Auch im vorliegenden Fall geht es zunächst um Überschreitungen der zulässigen Höchstgeschwindigkeit. Dabei sind von den insgesamt fünf einschlägigen Übertretungen drei als nicht unbeträchtlich zu qualifizieren, und zwar jene vom 11. Dezember 1995 (Überschreitung der zulässigen 30 km/h im Baustellenbereich um 18 km/h), vom 20. April 1996 (Überschreitung der zulässigen 100 km/h um 23 km/h) und vom 28. Juni 1996 (Überschreitung der zulässigen 70 km/h um 45 km/h). Einerseits liegt jedoch (anders als in dem dem zuvor erwähnten Erkenntnis vom 14. Mai 2002 zu Grunde liegenden Fall, in dem u.a. eine Geschwindigkeit von 205 km/h zu beurteilen war) kein "besonders krasser Fall" vor, andererseits beschränken sich sämtliche Geschwindigkeitsüberschreitungen auf den Zeitraum Dezember 1995 bis April 1997. Sie lagen damit bezogen auf den Zeitpunkt der Erlassung des bekämpften Bescheides bereits geraume Zeit zurück, uzw. in den zuvor herausgegriffenen drei Fällen mehr als fünf bzw. knapp sechs Jahre. Von da her durfte ihnen die belangte Behörde keine maßgebliche Bedeutung mehr beimessen, zumal sich auch die weiteren grundsätzlich im Rahmen des § 10 Abs. 1 Z 6 StbG relevanten verwaltungsbehördlich geahndeten Übertretungen (zutreffend erwähnte die belangte Behörde in diesem Zusammenhang die Missachtung des Lichtzeichens "Halt", die Überlassung eines Kraftfahrzeuges an Lenker ohne Führerschein, das Lenken eines Fahrzeuges ohne Führerschein (siehe dazu aber unten) und die Verwendung eines Kraftfahrzeuges ohne gültige Begutachtungsplakette) im Wesentlichen auf den Zeitraum 1996/1997 beschränken und daher weder für sich noch in ihrer Gesamtheit einen Rückschluss auf das aktuelle Persönlichkeitsbild des Beschwerdeführers erlauben. Einzig die Übertretung des § 36 lit. e KFG ("Begutachtungsplakette") fällt aus dem dargestellten zeitlichen Rahmen, doch kann daraus ohne nähere Feststellungen zum konkreten Fehlverhalten des Beschwerdeführers gleichfalls keine negative Prognose abgeleitet werden. Im Übrigen hätte es auch insbesondere bezüglich der Bestrafung wegen Übertretung des § 37 Abs. 4 FSG näherer Feststellungen bedurft, weil diese Bestimmung nicht schlichtweg das Lenken eines Fahrzeuges "ohne Führerschein", sondern nach Entzug der Lenkerberechtigung (Z 1) oder nach Ausspruch eines Lenkverbotes ( Z 2) erfasst.
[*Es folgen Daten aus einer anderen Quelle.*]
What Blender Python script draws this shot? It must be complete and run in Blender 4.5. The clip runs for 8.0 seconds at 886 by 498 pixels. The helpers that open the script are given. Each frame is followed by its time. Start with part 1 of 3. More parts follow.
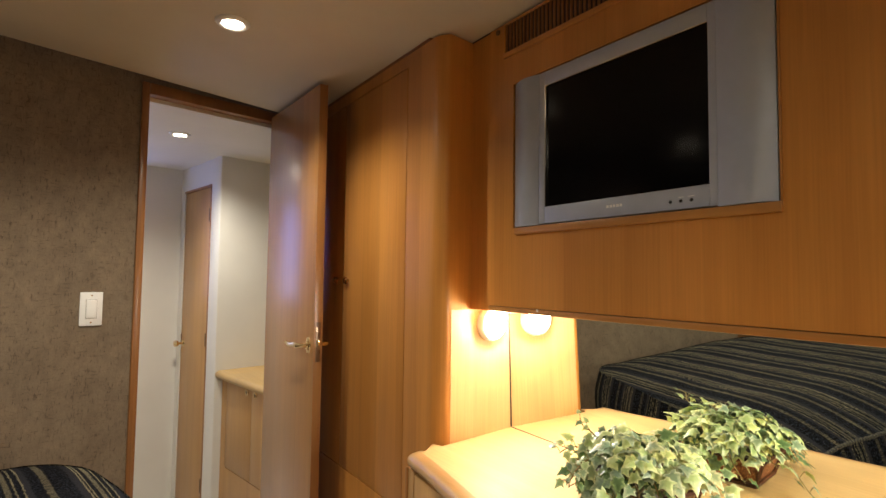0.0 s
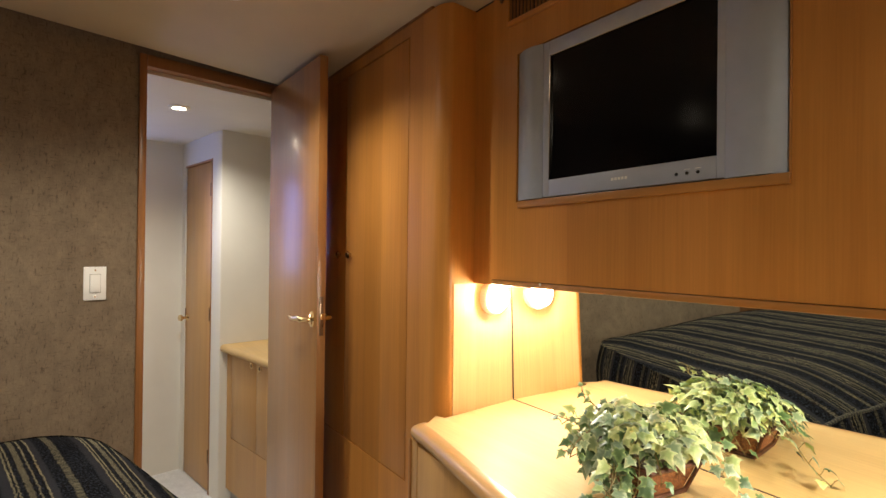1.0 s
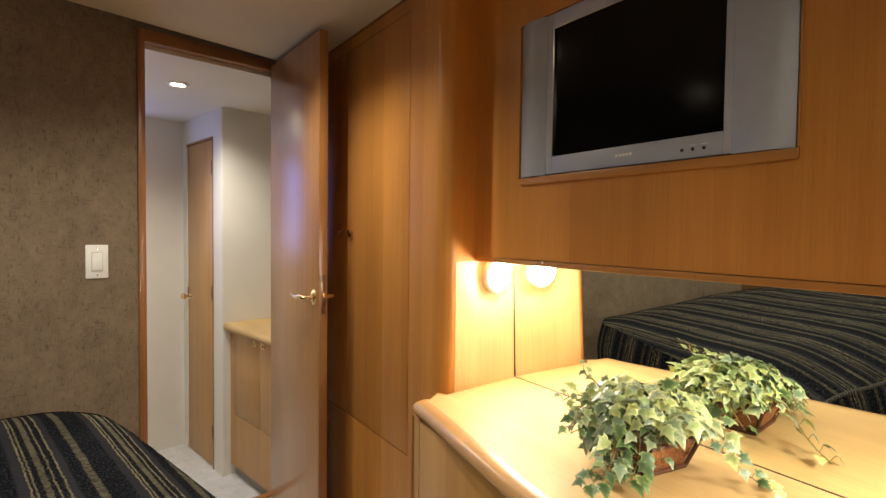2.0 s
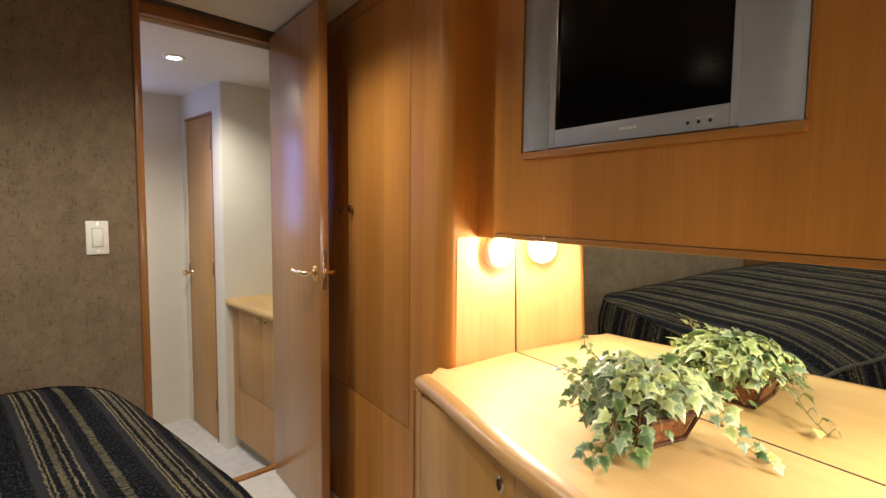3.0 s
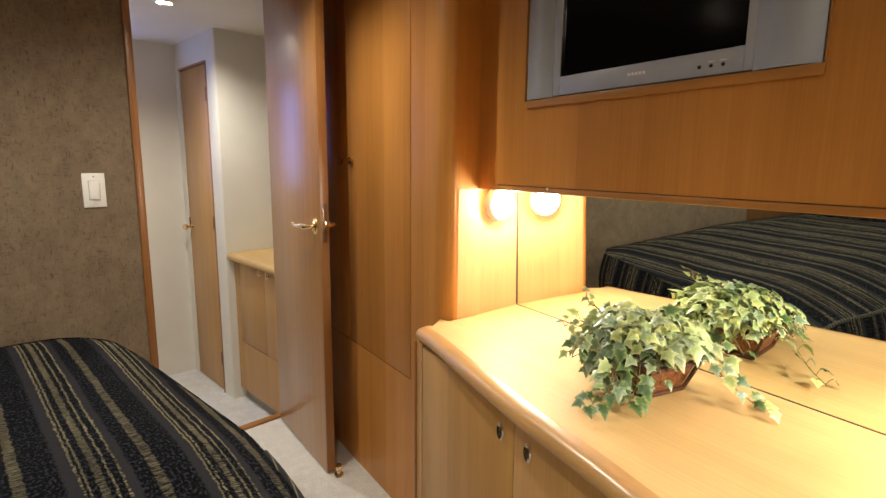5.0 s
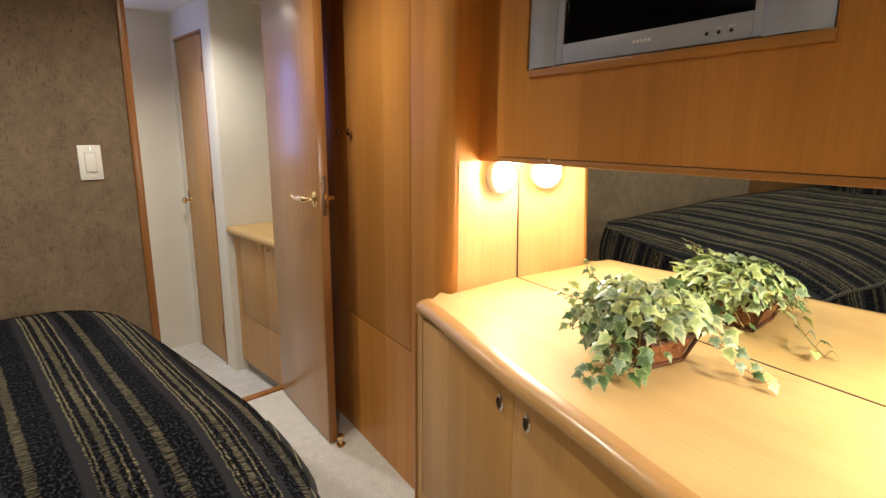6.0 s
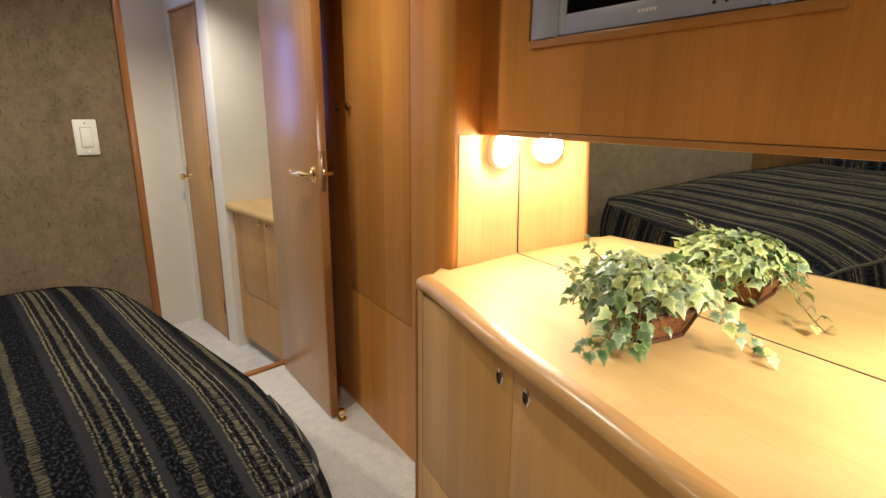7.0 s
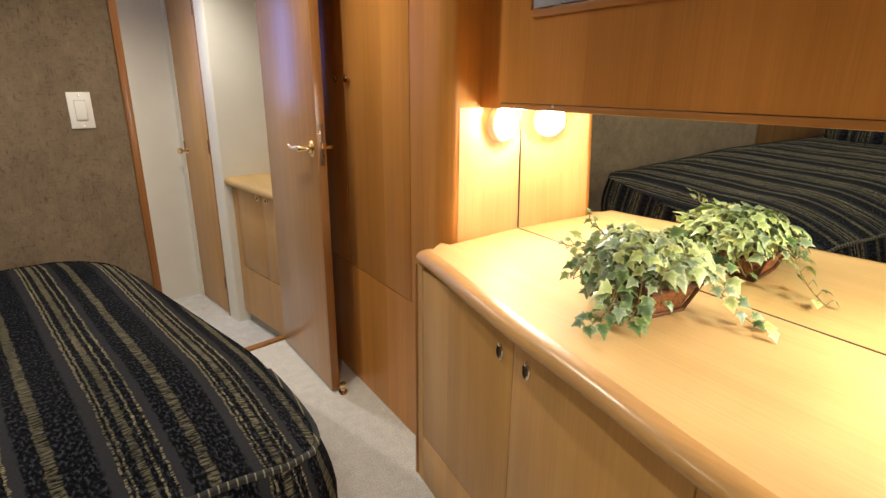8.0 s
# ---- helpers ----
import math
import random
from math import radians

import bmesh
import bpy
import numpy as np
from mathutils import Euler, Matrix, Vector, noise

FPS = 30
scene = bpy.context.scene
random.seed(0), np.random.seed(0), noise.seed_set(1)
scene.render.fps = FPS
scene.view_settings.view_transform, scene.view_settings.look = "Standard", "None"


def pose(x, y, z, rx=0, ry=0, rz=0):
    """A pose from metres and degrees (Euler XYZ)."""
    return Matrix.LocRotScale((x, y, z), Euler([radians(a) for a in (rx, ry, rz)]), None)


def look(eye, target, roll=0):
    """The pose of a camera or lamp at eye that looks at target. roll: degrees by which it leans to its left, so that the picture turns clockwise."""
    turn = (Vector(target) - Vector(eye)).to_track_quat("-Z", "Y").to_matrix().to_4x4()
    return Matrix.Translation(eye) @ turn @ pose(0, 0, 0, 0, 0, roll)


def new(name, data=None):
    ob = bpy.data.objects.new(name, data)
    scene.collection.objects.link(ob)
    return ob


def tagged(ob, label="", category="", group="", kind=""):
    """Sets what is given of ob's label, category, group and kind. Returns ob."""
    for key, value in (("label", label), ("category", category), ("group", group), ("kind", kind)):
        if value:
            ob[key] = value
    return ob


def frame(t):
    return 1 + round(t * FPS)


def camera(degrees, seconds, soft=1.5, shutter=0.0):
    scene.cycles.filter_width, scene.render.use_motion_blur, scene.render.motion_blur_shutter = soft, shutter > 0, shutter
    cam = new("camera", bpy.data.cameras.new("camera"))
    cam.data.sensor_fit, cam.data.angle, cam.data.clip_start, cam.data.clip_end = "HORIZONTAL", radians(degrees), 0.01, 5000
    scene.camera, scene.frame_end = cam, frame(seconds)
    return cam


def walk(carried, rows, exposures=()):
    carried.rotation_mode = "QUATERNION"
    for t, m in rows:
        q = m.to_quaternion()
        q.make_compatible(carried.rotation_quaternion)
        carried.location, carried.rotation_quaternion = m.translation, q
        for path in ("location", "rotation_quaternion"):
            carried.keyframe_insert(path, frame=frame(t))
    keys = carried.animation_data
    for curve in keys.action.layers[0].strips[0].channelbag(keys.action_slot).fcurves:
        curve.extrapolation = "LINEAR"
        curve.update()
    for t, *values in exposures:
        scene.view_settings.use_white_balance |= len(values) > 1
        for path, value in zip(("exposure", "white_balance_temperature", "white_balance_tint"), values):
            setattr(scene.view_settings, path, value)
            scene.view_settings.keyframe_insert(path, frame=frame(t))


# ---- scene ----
cam = camera(80.6, 8.0, soft=1.5)
PATH = [
    (0, (0.0000, 0.0000, 1.2481), (1.1433, 1.6376, 1.3543), 0.71),
    (0.5, (0.0019, 0.0031, 1.2464), (1.1444, 1.6434, 1.3121), 0.70),
    (1, (0.0038, 0.0063, 1.2445), (1.1420, 1.6507, 1.2560), 0.64),
    (1.5, (0.0057, 0.0093, 1.2425), (1.1408, 1.6558, 1.2158), 0.64),
    (3, (0.0116, 0.0185, 1.2360), (1.1384, 1.6635, 1.0799), 0.61),
    (3.5, (0.0137, 0.0216, 1.2337), (1.1372, 1.6646, 1.0391), 0.59),
    (4, (0.0157, 0.0246, 1.2312), (1.1359, 1.6638, 0.9905), 0.61),
    (4.5, (0.0178, 0.0275, 1.2286), (1.1346, 1.6625, 0.9464), 0.60),
    (6, (0.0243, 0.0364, 1.2203), (1.1267, 1.6508, 0.7978), 0.58),
    (6.5, (0.0265, 0.0393, 1.2173), (1.1226, 1.6449, 0.7474), 0.58),
    (7, (0.0288, 0.0422, 1.2142), (1.1197, 1.6398, 0.7066), 0.58),
    (7.5, (0.0310, 0.0450, 1.2110), (1.1150, 1.6326, 0.6590), 0.56),
    (8, (0.0334, 0.0479, 1.2077), (1.1100, 1.6248, 0.6123), 0.57),
]
walk(cam, [(t, look(eye, target, roll)) for t, eye, target, roll in PATH],
     exposures=[(0.0, 0.25), (8.0, 0.25)])

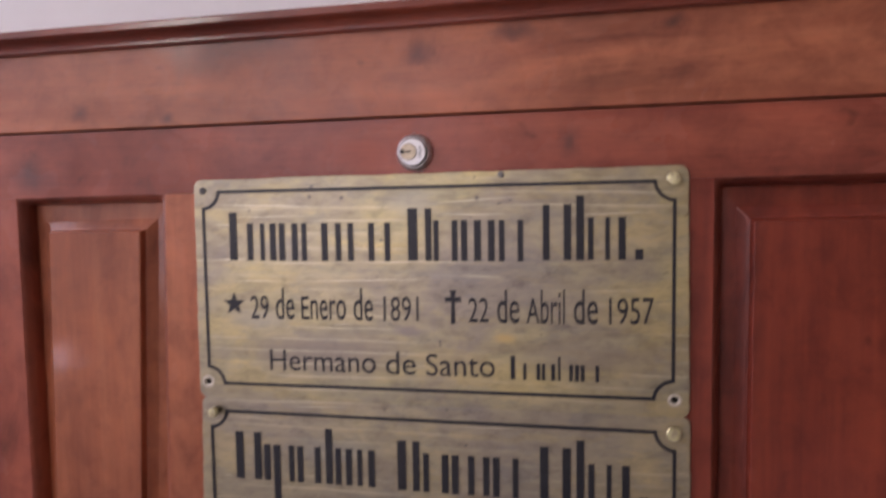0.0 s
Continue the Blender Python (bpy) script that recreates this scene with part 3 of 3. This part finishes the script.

Auch das dem Beschwerdeführer vorgeworfene strafrechtliche Fehlverhalten lag bereits mehr als acht bzw. mehr als fünf Jahre (bezüglich des mit Strafverfügung vom 15. Jänner 1997 geahndeten Körperverletzungsdeliktes ergibt sich aus der im Akt erliegenden Strafverfügung das Tatdatum 23. Juni 1996) zurück, weshalb sich diese Vergehen insbesondere in Anbetracht ihres offenkundig nur minderschweren Charakters (nähere Feststellungen fehlen, es wurde jedoch nur einmal eine - bedingt nachgesehene - geringe Geldstrafe verhängt) ebenfalls als nicht mehr aussagekräftig erweisen (siehe insoweit zu einem vergleichbaren Fall etwa das hg. Erkenntnis vom 6. März 2001 Zl. 99/01/0415).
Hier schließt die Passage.